Камилл вынужден сделать шутливое признание:
Без сомнения, если бы не было других причин, привязывающих их к жизни.
Гораздо более в комическом виде представлен придворный стиль в последней сцене пьесы, где третий придворный описывает встречу короля с возвращенной ему дочерью и поведение при этом свиты. О Паулине он говорит.

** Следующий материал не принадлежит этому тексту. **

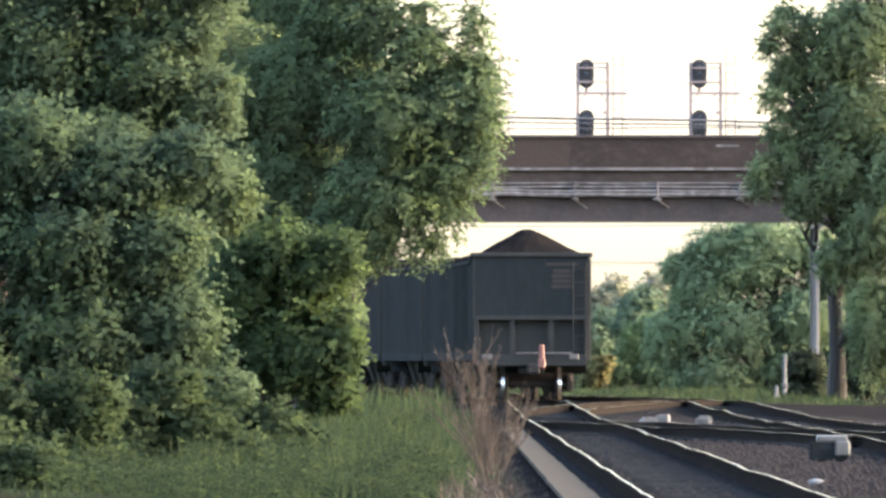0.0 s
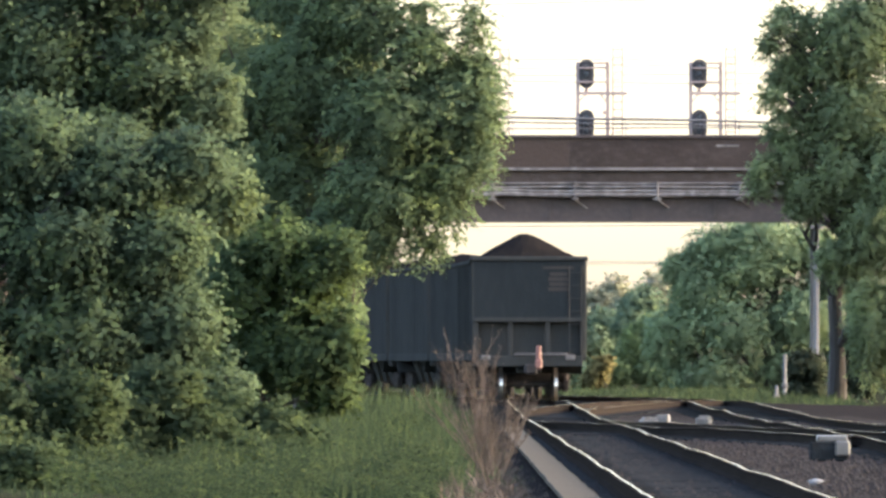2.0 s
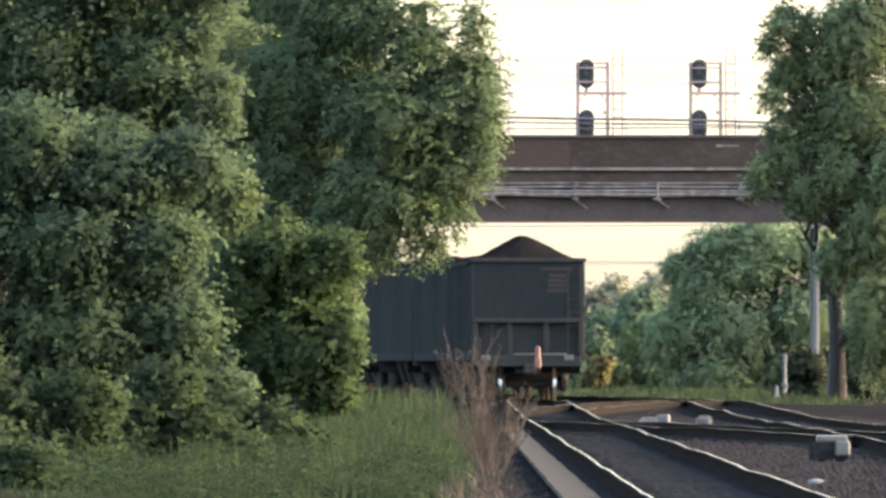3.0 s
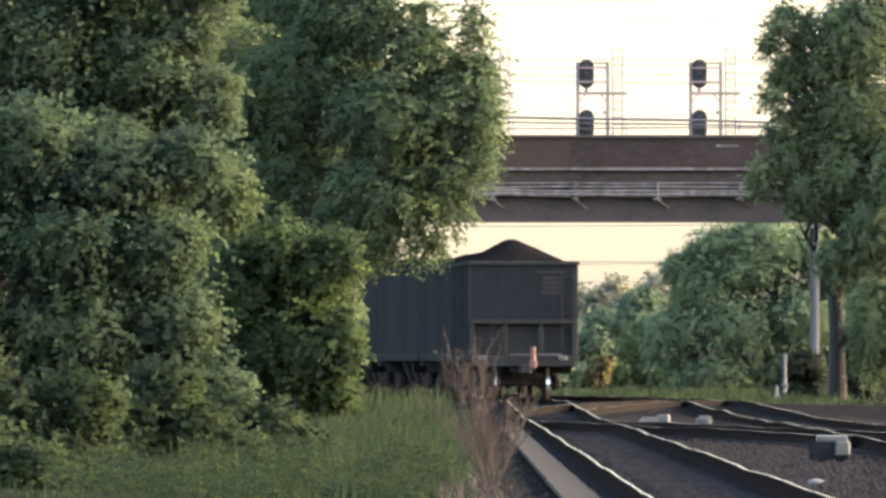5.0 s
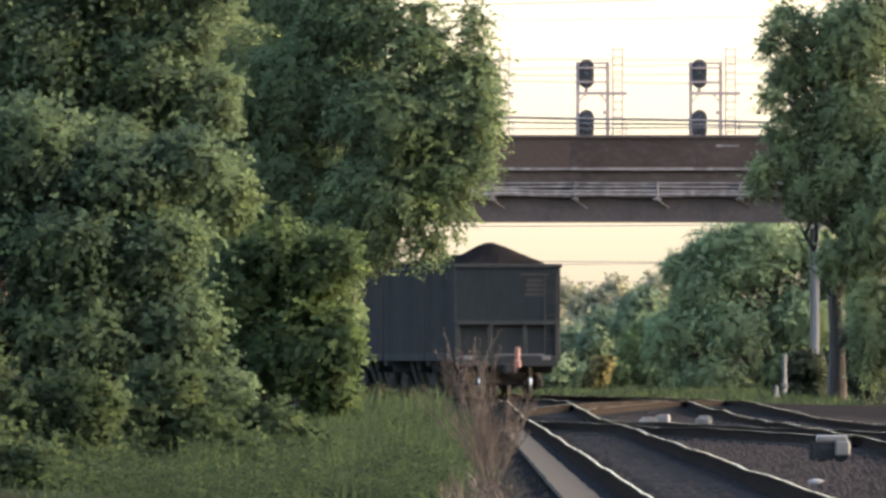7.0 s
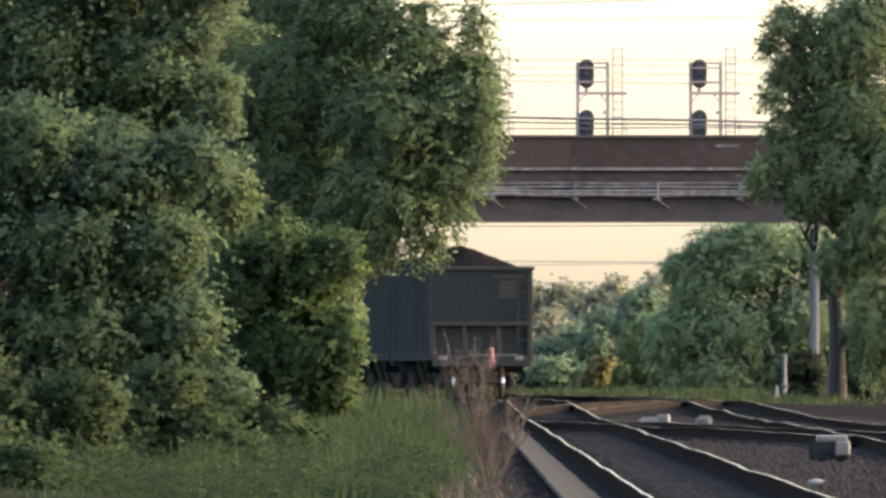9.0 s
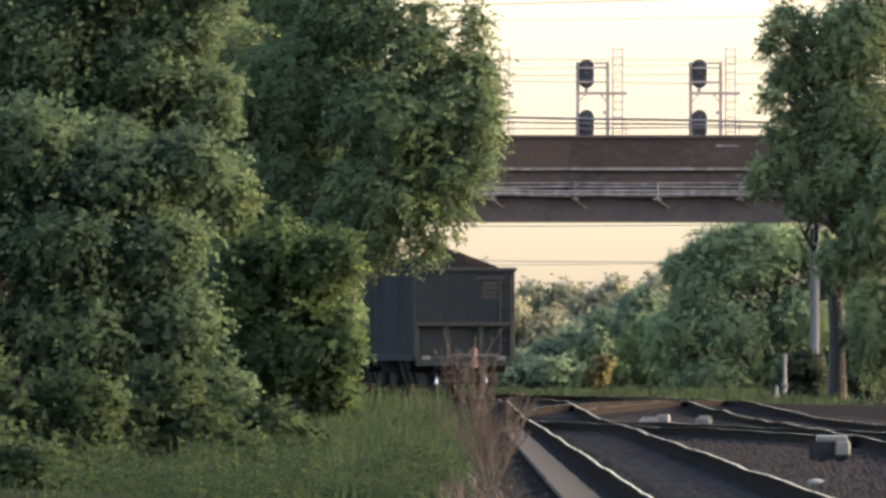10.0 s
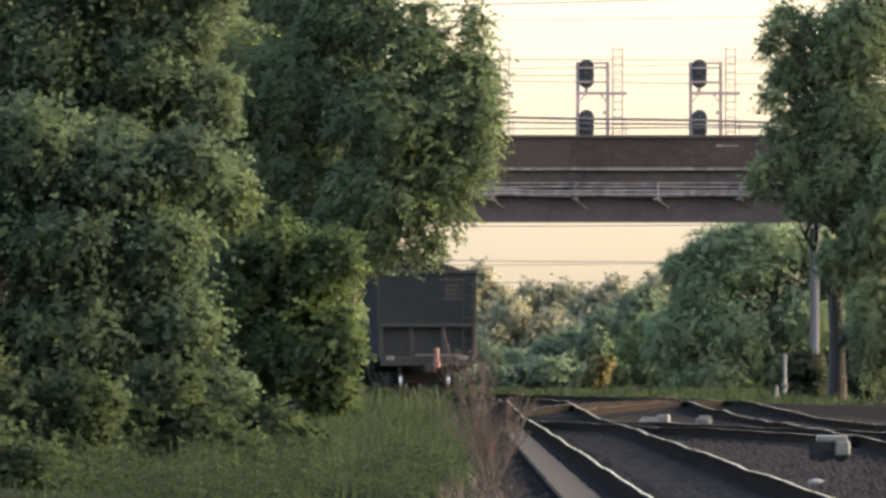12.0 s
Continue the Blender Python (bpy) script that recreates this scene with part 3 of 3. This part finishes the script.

Один ее глаз как бы опускался вследствие горя о потере мужа, другой, напротив того, весело глядел кверху, потому что исполнилось пророчество оракула
Комизм его дикции достигает своей наивысшей точки в следующем обороте речи:
Но самою ценною чертою всего совершившегося, ловившую мой глаз, как на удочку (вода в нем проступила - хоть и не рыба), было то, что когда говорили о смерти королевы, король открыто при всех повинился в ней, сказал, как это произошло, видно было, как врезывался в сердце дочери этот рассказ, и как, наконец, переходя от одного знака печали к другому, с восклицанием "ах!" зарыдала она, как мне казалось, кровавыми слезами, мое сердце тоже сочилось кровью, это я знаю наверно. Самый окаменелый из присутствовавших изменил при этом краску в лице; многие упали в обморок, все были глубоко опечалены. Если бы весь мир мог присутствовать при этом зрелище, печаль сделалась бы всемирной.